I certainly feel this way about my project. I can tell that my project was developed poorly. It’s clear to me now that projects should perhaps just maybe be constructed around a question or series of questions, not around four or five randomly selected events. And, because that’s so clear to me now, I wonder why nobody mentioned that this was going to be a problem before. And then I remember that I’ve never actually had a conversation with anybody about how to structure a dissertation, or how to structure this dissertation, nor has anyone asked what the core question of my dissertation was.

Huh.

It’s amazing, when I think back, the numerous times when some fucking guidance would have been nice. Maybe I wouldn’t be saddled with this chapter that I know doesn’t belong in the dissertation but there aren’t really any other options that don’t add time to the process.

But, as it turns out, it’s really hard to force yourself to spend months/weeks writing 50 pages of twaddle. And actually, I’m not even writing right now; I’m reading fucking sources that I failed to read the first time I drafted this thing. (And here’s another thing, perhaps this chapter wouldn’t be such a chore if I hadn’t been forced to waste valuable research time to write the damn thing to please people who are convinced I’m worthless.)

Also, I’d like to make an announcement that when no guidance is given, no punishment for going astray (even when the astray-ness isn’t made up) can be meted out.


checking in

21Oct10

So I’ve been working. Working a lot. I’m focused on finishing the dissertation, come hell or high water. I just wrote a chapter that I’m extremely happy with. It’s fab. It of course needs more work but I feel like it’s pretty damn close to the finish line. Certainly it’s closer than any of the other chapters.

I threw myself into that chapter and worked on it virtually nonstop for six weeks. And now that I’ve finished it (or at least put it aside), I’m back to my old dilemma. I know what chapter I’m going to work on next. I know what all needs to be done and when. But I just can’t get it together. I’m burned out. I’m exhausted. I’m lonely. And I’m pissed.

See, although I’m no longer in the crisis mode I was in last year and I no longer feel like I’m being attacked daily, the situation is still ongoing. That point was driven home to me a few weeks ago. So I’m still writing in a hostile situation and writing to please somebody who will remain convinced of my worthlessness as a scholar. I use my anger at the situation and at the department for abdicating their responsibility to defenseless graduate students to fuel my writing. But once I’ve brought a chapter in for a landing, all of those crippling feelings come flooding back into my newly void headspace. All the rage. All the frustration. All the sadness for the years of my life that were needlessly miserable. All the anger that my finishing will validate my department and various professors. All the anger that I will never get the credit I will deserve for finishing against all the odds: a complete lack of training in my field, a first year that was catastrophic intellectually, exams I should have failed, complete intellectual abandonment by my advisor et al, and the lies and attempts to kick me out of the program on baseless charges.
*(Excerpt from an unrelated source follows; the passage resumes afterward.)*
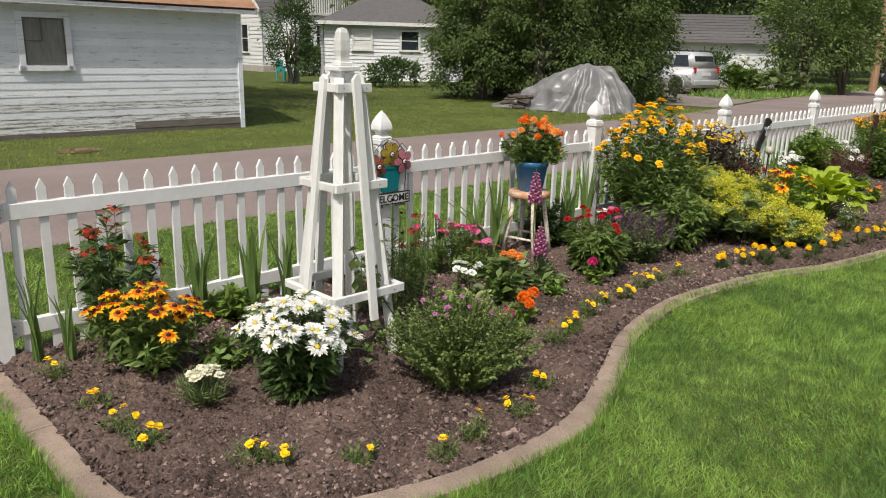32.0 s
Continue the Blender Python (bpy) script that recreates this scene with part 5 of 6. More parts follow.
for i, (x, y) in enumerate(MARIGOLDS + MARIGOLDS_LOBE):
    h = 0.11 + 0.035 * ((i * 7) % 5) / 4
    heads = int(MARIGOLD_HEADS[i]) if i < len(MARIGOLDS) else (1, 1, 1, 1, 1, 4, 4, 2, 2)[i - len(MARIGOLDS)]
    plant("marigold", x, y, h, 0.080, 30, 12, 0.036, NEEDLE if i % 2 else FEATHER, L_DARK, "low bedding marigold with golden pompom heads", 400 + i, F_GOLD, heads, hs=(1.0, 1.25), elev=0.5, group="marigolds along the bed edge", stem=0.0018, dome_k=0.12, tilt=0.35, lift=0.012)
for i, (x, y) in enumerate(FRENCH):
    plant("french_marigold", x, y, 0.09 + 0.03 * (i % 3) / 2, 0.09, 26, 9, 0.038, FEATHER, L_MID, "low bedding marigold with small yellow heads", 460 + i, F_LEMON, int(FRENCH_HEADS[i]), hs=(0.75, 1.0), elev=0.5, group="yellow marigolds along the bed edge", stem=0.0018, dome_k=0.15, lift=0.012)
for i, (x, y) in enumerate(((-0.25, -1.86), (1.62, -1.55), (3.85, -1.42), (5.9, -3.5), (6.5, -3.68), (6.95, -3.42))):
    plant("seedling", x, y, 0.12, 0.09, 24, 12, 0.040, NEEDLE, L_DARK, "small marigold seedling without flowers", 490 + i, elev=0.4)


F_BALL = bloom("flower_head", [(9, 0.01, 0.09, 0.04, 0.2, 0, 0), (8, 0.01, 0.08, 0.04, 0.7, 0.02, 0), (6, 0.01, 0.06, 0.035, 1.2, 0.03, 0)], [C_WHITE], None, 50)
plant("hydrangea", 23.2, 11.3, 1.5, 0.9, 60, 14, 0.20, BROAD, L_FRESH, "leafy hydrangea with white flower heads beside the driveway", 700, [F_BALL], 26, hs=(0.9, 1.4), stem=0.008, category="shrub")
for i, (x, y) in enumerate(((24.3, 10.4), (25.0, 10.0), (24.0, 11.2))):
    plant("rhubarb", x, y, 1.0, 0.8, 26, 4, 0.55, BROAD, L_GREY, "large-leaved rhubarb clump beside the driveway", 701 + i, stem=0.014, t0=0.5)
for x, y in ((27.3, 10.6), (27.9, 10.4)):
    q = thing("marker_post", pose(x, y, 0), "thin white marker post beside the lane", "post")
    part("rod", tube(bmesh.new(), [(0, 0, -0.1), (0, 0, 1.35)], 0.035, 8), M_WHITEPAINT, q)


# ---- garden ornaments ----
def windmill():
    w = thing("garden_windmill", pose(6.50, -0.77, 0, 0, 0, -47), "pale metal garden windmill with a round vaned wheel", "windmill")
    top = 1.86
    for sx in (-1, 1):
        for sy in (-1, 1):
            part("leg", bar(bmesh.new(), (sx * 0.30, sy * 0.30, -0.03), (sx * 0.05, sy * 0.05, top + 0.15), 0.020, 0.020), M_GALV, w)

    def half(z):
        return 0.30 - 0.25 * z / (top + 0.15)
    for z in (0.30, 0.86):
        r = half(z)
        for k in range(4):
            a, b = ((-r, -r), (r, -r), (r, r), (-r, r))[k], ((r, -r), (r, r), (-r, r), (-r, -r))[k]
            part("cross_bar", bar(bmesh.new(), (*a, z), (*b, z), 0.014, 0.014), M_GALV, w)
    for z0, z1 in ((0.32, 0.84), (0.88, 1.30), (1.32, 1.78)):
        r0, r1 = half(z0), half(z1)
        for s in (-1, 1):
            part("brace", bar(bmesh.new(), (-s * r0, -r0, z0), (s * r1, -r1, z1), 0.010, 0.006), M_GALV, w)
            part("brace", bar(bmesh.new(), (s * r0, r0, z0), (-s * r1, r1, z1), 0.010, 0.006), M_GALV, w)
            part("brace", bar(bmesh.new(), (-r0, s * r0, z0), (-r1, -s * r1, z1), 0.010, 0.006), M_GALV, w)
            part("brace", bar(bmesh.new(), (r0, -s * r0, z0), (r1, s * r1, z1), 0.010, 0.006), M_GALV, w)
    part("platform", block(-0.20, 0.20, -0.16, 0.16, top, top + 0.022, 0.004), M_GALV, w)
    hub = link("wheel", finish(lathe(bmesh.new(), [(0.012, -0.03), (0.022, -0.02), (0.022, 0.02), (0.012, 0.03)], 14), "hub", M_GALV), w, m=pose(0, -0.16, 2.22, 84, 0, 12))
    bm = bmesh.new()
    slab(bm, [(-0.029, 0.090), (0.029, 0.090), (0.051, 0.276), (-0.051, 0.276)], -0.0015, 0.0015)
    vane = finish(bm, "vane", M_GALV)
    for i in range(16):
        link("vane", vane, hub, m=pose(0, 0, 0, 0, 0, i * 22.5) @ pose(0, 0, 0, -90, 0, 0) @ pose(0, 0, 0, 0, 0, 16))
    for r in (0.094,):
        tr = bmesh.new()
        tube(tr, [(r * math.cos(a), r * math.sin(a), 0.006) for a in np.linspace(0, 2 * math.pi, 29)], 0.003, 5, cap=False)
        part("ring", tr, M_GALV, hub)
    for i in range(4):
        part("spoke", bar(bmesh.new(), (0, 0, 0), (0.094 * math.cos(i * 1.57), 0.094 * math.sin(i * 1.57), 0.004), 0.004), M_GALV, hub)
    part("tail_rod", bar(bmesh.new(), (0, -0.12, 2.22), (-0.10, 0.38, 2.19), 0.014), M_GALV, w)
    bm = slab(bmesh.new(), [(0.0, -0.03), (0.24, -0.11), (0.20, 0.0), (0.24, 0.11), (0.0, 0.03)], -0.002, 0.002)
    part("tail_fin", bm, M_GALV, w, m=pose(-0.07, 0.25, 2.195, 0, 0, 101))
    part("head_post", bar(bmesh.new(), (0, 0, top), (0, 0, 2.25), 0.022), M_GALV, w)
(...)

I will never get the credit I will deserve for getting through all of those things without any family support (in fact at times family undermining) and without a partner. You know all those acknowledgments pages in which people say they couldn’t have done it without their amazing family (and then comes a list of ten or so people) and their amazingly supportive partner? Well I don’t get to thank myself in my acknowledgments for having the strength to put up with six years of utter crap and still come out with a PhD that people actively do not want to give me. All of that effort? Silenced.

And I know that that’s what’s going to happen. And it’s happened to me before. It’s an ongoing part of my life as the child of my parents, who both pulled variations of this theme, whereby my success confirms their worth as parents, despite the constant roadblocks they’ve placed in my way and that I had to go to untold emotional lengths to get past (and by get past, I mean to be able to function). So I’ve been there, I know how horrible it is, I really don’t want to do it again, but I know it’s coming.

And so that’s why I’m having difficulty working at the moment, even though I want to. I’ll snap out of it soon and then I’ll work feverishly. And then I’ll finish something and it’ll happen again. Fun.

(And yes, I know I’m speaking confidently about getting the PhD, even though I’m many months away from finishing a diss. But I’m the only person who believes I’m going to get the diss done–I think I’ve got some friends who aren’t convinced either but they won’t say anything–and if I start doubting it, then the forces that don’t want me to finish will win and that’s not happening.)